Croatia has unveiled the first set of regulations underpinning a sweeping overhaul of governance in state-owned companies, as the government seeks to centralise oversight, professionalise management and improve transparency in strategically important enterprises.
Deputy Prime Minister and Finance Minister Tomislav Ćorić on June 19 presented five of nine implementing by-laws tied to the reform, covering ownership policy, appointment procedures, reporting standards and compliance functions for state-owned legal entities.
The regulations mark the operational launch of a new legislative framework established under the Law on Legal Entities Owned by the Republic of Croatia and amendments related to the Center for Restructuring and Sale (CERP), which came into force in October.
“We intend to start with this as soon as all the decisions, i.e. by-laws, are passed and we believe that we will start this process in the coming months,” Ćorić said, according to a government statement. “This process cannot last indefinitely, it is not in anyone’s interest… we can expect the first administration according to this model at the beginning of 2027.”

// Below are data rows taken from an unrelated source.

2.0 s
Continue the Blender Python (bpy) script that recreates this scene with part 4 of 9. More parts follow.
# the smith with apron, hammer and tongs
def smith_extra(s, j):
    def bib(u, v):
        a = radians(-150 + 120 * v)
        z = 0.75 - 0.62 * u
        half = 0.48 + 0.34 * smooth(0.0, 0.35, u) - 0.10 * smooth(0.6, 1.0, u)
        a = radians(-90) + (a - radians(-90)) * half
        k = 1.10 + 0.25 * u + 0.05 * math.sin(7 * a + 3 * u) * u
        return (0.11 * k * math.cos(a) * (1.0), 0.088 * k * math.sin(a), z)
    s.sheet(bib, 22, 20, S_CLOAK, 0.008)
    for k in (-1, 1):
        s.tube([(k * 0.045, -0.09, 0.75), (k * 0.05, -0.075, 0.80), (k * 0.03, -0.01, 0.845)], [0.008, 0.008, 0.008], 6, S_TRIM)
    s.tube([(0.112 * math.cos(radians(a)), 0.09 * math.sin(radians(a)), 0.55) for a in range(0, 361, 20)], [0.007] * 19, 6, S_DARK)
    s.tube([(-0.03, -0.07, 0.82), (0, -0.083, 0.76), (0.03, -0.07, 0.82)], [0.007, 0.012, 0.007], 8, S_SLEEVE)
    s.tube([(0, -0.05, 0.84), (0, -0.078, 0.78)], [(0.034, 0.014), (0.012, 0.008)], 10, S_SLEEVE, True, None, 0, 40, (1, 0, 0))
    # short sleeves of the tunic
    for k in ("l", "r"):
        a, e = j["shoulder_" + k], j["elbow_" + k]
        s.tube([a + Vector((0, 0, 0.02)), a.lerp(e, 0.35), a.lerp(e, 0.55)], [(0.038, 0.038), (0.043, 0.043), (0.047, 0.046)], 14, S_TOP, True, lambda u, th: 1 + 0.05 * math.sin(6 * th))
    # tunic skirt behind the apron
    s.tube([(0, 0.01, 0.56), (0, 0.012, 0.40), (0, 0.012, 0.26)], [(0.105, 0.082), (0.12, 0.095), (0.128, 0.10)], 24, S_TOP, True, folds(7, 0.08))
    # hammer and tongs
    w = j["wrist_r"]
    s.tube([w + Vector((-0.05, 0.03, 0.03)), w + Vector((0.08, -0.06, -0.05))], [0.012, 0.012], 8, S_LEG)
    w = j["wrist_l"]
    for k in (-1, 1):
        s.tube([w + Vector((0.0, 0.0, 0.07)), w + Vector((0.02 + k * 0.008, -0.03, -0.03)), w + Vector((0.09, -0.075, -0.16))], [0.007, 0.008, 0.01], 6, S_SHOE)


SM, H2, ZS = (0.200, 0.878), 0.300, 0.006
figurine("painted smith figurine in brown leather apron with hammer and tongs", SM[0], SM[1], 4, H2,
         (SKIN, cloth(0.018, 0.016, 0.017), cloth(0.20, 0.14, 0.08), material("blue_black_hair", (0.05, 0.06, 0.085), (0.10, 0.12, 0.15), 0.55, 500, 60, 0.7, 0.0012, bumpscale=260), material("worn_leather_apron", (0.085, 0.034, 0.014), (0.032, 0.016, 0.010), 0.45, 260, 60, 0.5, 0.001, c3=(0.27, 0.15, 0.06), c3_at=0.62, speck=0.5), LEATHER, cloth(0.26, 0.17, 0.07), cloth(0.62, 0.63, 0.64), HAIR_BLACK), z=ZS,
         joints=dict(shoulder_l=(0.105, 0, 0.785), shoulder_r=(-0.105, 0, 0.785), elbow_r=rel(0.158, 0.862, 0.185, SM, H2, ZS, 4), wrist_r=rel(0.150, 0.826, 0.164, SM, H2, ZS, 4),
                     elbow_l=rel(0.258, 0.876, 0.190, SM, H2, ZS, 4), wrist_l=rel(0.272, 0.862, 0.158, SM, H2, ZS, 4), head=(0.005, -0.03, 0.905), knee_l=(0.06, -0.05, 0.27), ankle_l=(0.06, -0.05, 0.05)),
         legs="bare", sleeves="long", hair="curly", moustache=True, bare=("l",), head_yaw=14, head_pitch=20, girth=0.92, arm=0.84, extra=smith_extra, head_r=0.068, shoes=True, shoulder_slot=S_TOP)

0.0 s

The reform focuses on 39 state-owned entities designated as being of special interest due to their economic importance, up from 36 currently. According to the government, these companies generate €11.4bn in revenue, out of a total €14bn generated by all state and locally owned legal entities.
Ćorić said the reform would shift Croatia from a dispersed ownership model, in which individual ministries oversee companies, to a centralised system led directly by the government.
“Therefore, the government, and not the ministries that dealt with these companies until the law was passed, will actually be the central point in the context of ownership rights,” he said.
The government says the overhaul aims to strengthen professional standards in supervisory and management boards, improve compliance and introduce measurable performance targets and unified remuneration policies.
“The final outcome of fulfilling these goals and the functioning of the system according to this model is the contribution of these same companies to the stability, resilience and growth of the domestic economy,” Ćorić said.
Under the new rules, supervisory boards will be selected through public tenders and must include at least 33% independent members, according to State Secretary Matej Bule.
“The supervisory board will consist of at least 33 percent independent members,” Bule said, adding that strict independence criteria would apply.
Supervisory boards will also appoint management boards via public tenders, although the government will retain consultative influence over appointments in strategically important firms.
“We cannot expect that the supervisory boards or boards of special interest companies will be elected and function completely independently of the Government,” Ćorić said, defending the balance between professional governance and state oversight.
The reforms have drawn criticism from opposition parties over concerns of political appointments, which Ćorić rejected, saying the new framework “presupposes the transparent functioning of this process.”